Elijah Cummings (D-Md.), who is expected to head the important House Oversight Committee recently told Reuters, “The most important thing for the Oversight Committee to do is to get back to regular order by obtaining documents and interviewing witnesses, and actually holding the Trump administration accountable to the American people.”

In the end, the House Judiciary Committee will be the one to decide whether there are sufficient grounds on which to move forward with impeachment proceedings. Expected to be the head of that committee is Jerrold Nadler (D-N.Y.), who has been described by Trump as, “one of the most egregious hacks in contemporary politics.”

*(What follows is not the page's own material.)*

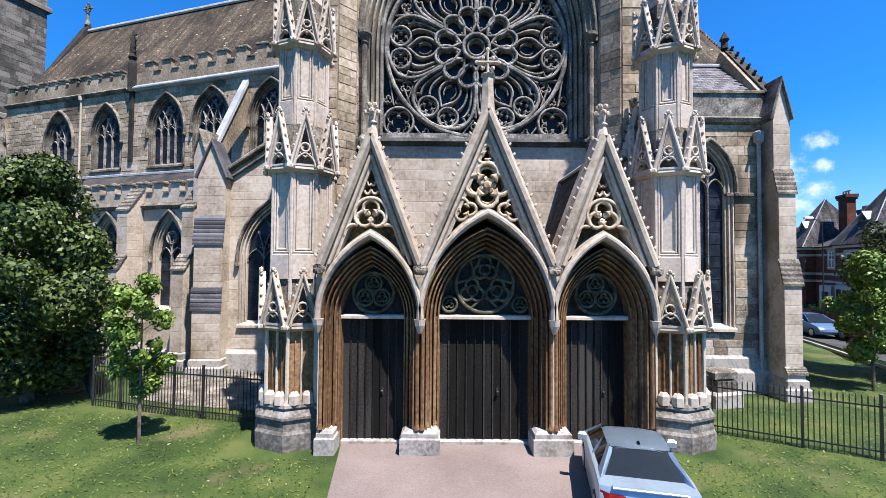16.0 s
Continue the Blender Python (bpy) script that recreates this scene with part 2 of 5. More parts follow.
def tile_mat(name, dark, mid, light, lichen, row, wide):
    """Courses of roof tiles as relief, with run-down dirt, moss and pale lichen spots."""
    m = mat(name, dark, mid, light, rough=.9, scale=.55, grain=7, bump=.2, stain=(dark[0] * .55, dark[1] * .5, dark[2] * .5), stain_at=.56, streak=True)
    n, l = m.node_tree.nodes, m.node_tree.links
    b = n["Principled BSDF"]
    tc = n.new("ShaderNodeUVMap")
    br = n.new("ShaderNodeTexBrick")
    br.inputs["Scale"].default_value, br.inputs["Mortar Size"].default_value = 1.0, .012
    br.inputs["Brick Width"].default_value, br.inputs["Row Height"].default_value = wide, row
    br.inputs[1].default_value, br.inputs[2].default_value, br.inputs[3].default_value = (.5, .48, .46, 1), (1.45, 1.4, 1.3, 1), (.3, .28, .25, 1)
    l.new(tc.outputs[0], br.inputs[0])
    mul = n.new("ShaderNodeMix"); mul.data_type, mul.blend_type = "RGBA", "MULTIPLY"; mul.inputs[0].default_value = .85
    src = b.inputs["Base Color"].links[0].from_socket
    l.new(src, mul.inputs[6]); l.new(br.outputs[0], mul.inputs[7])
    run = n.new("ShaderNodeMapping"); run.inputs[3].default_value = (2.2, .16, 1)
    l.new(tc.outputs[0], run.inputs[0])
    rn = n.new("ShaderNodeTexNoise"); rn.inputs[2].default_value, rn.inputs[3].default_value, rn.inputs[4].default_value = 1.6, 6, .65
    l.new(run.outputs[0], rn.inputs[0])
    rr = n.new("ShaderNodeMapRange"); rr.inputs[1].default_value, rr.inputs[2].default_value, rr.inputs[3].default_value, rr.inputs[4].default_value = .36, .66, .38, 1.65
    l.new(rn.outputs[0], rr.inputs[0])
    dirt = n.new("ShaderNodeVectorMath"); dirt.operation = "SCALE"
    l.new(mul.outputs[2], dirt.inputs[0]); l.new(rr.outputs[0], dirt.inputs["Scale"])
    vo = n.new("ShaderNodeTexVoronoi"); vo.inputs["Scale"].default_value = 1.5
    skew = n.new("ShaderNodeMapping"); skew.inputs[3].default_value = (1, 1.9, 1)
    l.new(tc.outputs[0], skew.inputs[0]); l.new(skew.outputs[0], vo.inputs[0])
    r = n.new("ShaderNodeMapRange"); r.inputs[1].default_value, r.inputs[2].default_value, r.inputs[3].default_value, r.inputs[4].default_value = .13, .18, 1, 0
    l.new(vo.outputs["Distance"], r.inputs[0])
    wnz = n.new("ShaderNodeTexWhiteNoise")
    l.new(vo.outputs["Position"], wnz.inputs[0])
    keep = n.new("ShaderNodeMath"); keep.operation = "GREATER_THAN"; keep.inputs[1].default_value = .62
    l.new(wnz.outputs[0], keep.inputs[0])
    both = n.new("ShaderNodeMath"); both.operation = "MULTIPLY"
    l.new(r.outputs[0], both.inputs[0]); l.new(keep.outputs[0], both.inputs[1])
    mx = n.new("ShaderNodeMix"); mx.data_type = "RGBA"; mx.inputs[7].default_value = (*lichen, 1)
    l.new(both.outputs[0], mx.inputs[0]); l.new(dirt.outputs[0], mx.inputs[6]); l.new(mx.outputs[2], b.inputs["Base Color"])
    bp = n.new("ShaderNodeBump"); bp.inputs["Strength"].default_value, bp.inputs["Distance"].default_value = .7, .02
    l.new(br.outputs[1], bp.inputs["Height"]); bp.invert = True
    l.new(bp.outputs[0], b.inputs["Normal"])
    return m


M_TILE = tile_mat("brown_roof_tiles", (.029, .023, .015), (.062, .049, .033), (.104, .085, .059), (.273, .254, .176), .17, .22)
M_VSLATE = tile_mat("villa_slate", (.024, .025, .029), (.040, .041, .046), (.068, .069, .076), (.080, .080, .080), .2, .3)
M_VTILE = tile_mat("red_tile_courses", (.034, .016, .010), (.058, .026, .018), (.086, .043, .031), (.067, .038, .029), .2, .3)


def grass_mat():
    m = mat("lawn", (.010, .024, .0035), (.027, .051, .0075), (.066, .083, .02), rough=.95, scale=.7, grain=34, bump=.8, tight=.11, stain=(.085, .08, .034), stain_at=.58)
    return m


M_GRASS = grass_mat()


def ground_mat():
    m = mat("far_ground", (.006, .013, .004), (.013, .025, .006), (.03, .04, .016), rough=.95, scale=.012, grain=.12, bump=0, spec=.02)
    return m


M_FAR = ground_mat()


def paint(name, colour, rough=.3, metal=0.0):
    m = mat(name, [c * .9 for c in colour], colour, [min(1, c * 1.08) for c in colour], rough=rough, metal=metal, scale=3, bump=0, spec=.5)
    return m


M_CAR = paint("silver_blue_car_paint", (.26, .335, .40), .32, .5)
M_CARGLASS = paint("dark_car_glass", (.012, .014, .016), .06)
M_CARGLASS.node_tree.nodes["Principled BSDF"].inputs["Specular IOR Level"].default_value = .25
M_RED = paint("red_lamp", (.45, .02, .02), .25)
M_REDCAR = paint("dark_red_car_paint", (.16, .015, .02), .25, .3)
M_BLUECAR = paint("blue_car_paint", (.12, .2, .3), .28, .5)
M_TYRE = paint("tyre_rubber", (.015, .015, .015), .8)
M_ALLOY = paint("alloy", (.5, .5, .52), .3, .9)
M_WHITEP = paint("white_paint", (.72, .72, .7), .5)
M_DARK = paint("dark_interior", (.012, .012, .014), .9)


# ---- mesh helpers ----
from mathutils.geometry import tessellate_polygon


def B():
    return bmesh.new()


def part(name, bm, material, parent=None, label="", smooth=False, m=None):
    me = bpy.data.meshes.new(name)
    bm.normal_update()
    bm.to_mesh(me)
    bm.free()
    me.materials.append(material)
    if smooth:
        for p in me.polygons:
            p.use_smooth = True
    ob = new(name, me)
    if parent:
        ob.parent = parent
    if m is not None:
        ob.matrix_basis = m
    if label:
        ob["label"] = label
    return ob


def share(name, me, parent, m):
    ob = new(name, me)
    ob.parent = parent
    ob.matrix_basis = m
    return ob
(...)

Although Jerrold is signaling that he would only call for impeachment if there is bi-partisan support, he recently told Rolling Stone magazine, “I see my role as trying to protect the public from an administration that has trampled on constitutional liberties, trampled on democratic norms.”

All of these House committees are intended to provide oversight, but they all seem to be heading into the 116th Congress with prosecutorial attitudes. With the upcoming series of investigations, surely, they will find something that they can refer to as “evidence” of High Crimes and Misdemeanors. Is there any doubt that once the Democrats gather their so-called evidence that Nadler will press for impeachment in the Judiciary Committee?

But impeachment is not a forgone conclusion. The next House of Representatives will break 235 Democrats to 199 Republicans. Since a simple majority is all that is needed to move impeachment proceedings on to the Senate, those numbers might seem insurmountable; until you realize that not all 235 Democrats are from California, New York or Washington, D.C.

Those Democrats from flyover country will ultimately have to answer to their constituents; not Nancy Pelosi. Any vote to impeach based on flimsy evidence will not play well in swing districts in the middle of the country. So, not every Democrat is automatically a “yes” vote on impeachment.

If the Mueller Investigation or the various congressional witch-hunts don’t turn up any damning or irrefutable evidence of Trump wrongdoing, a conviction in the Senate — which calls for two-thirds supermajority vote —doesn’t seem likely, which will mean that House Democrats would have wasted a whole lot of time without the desired result of removing Donald Trump from the White House.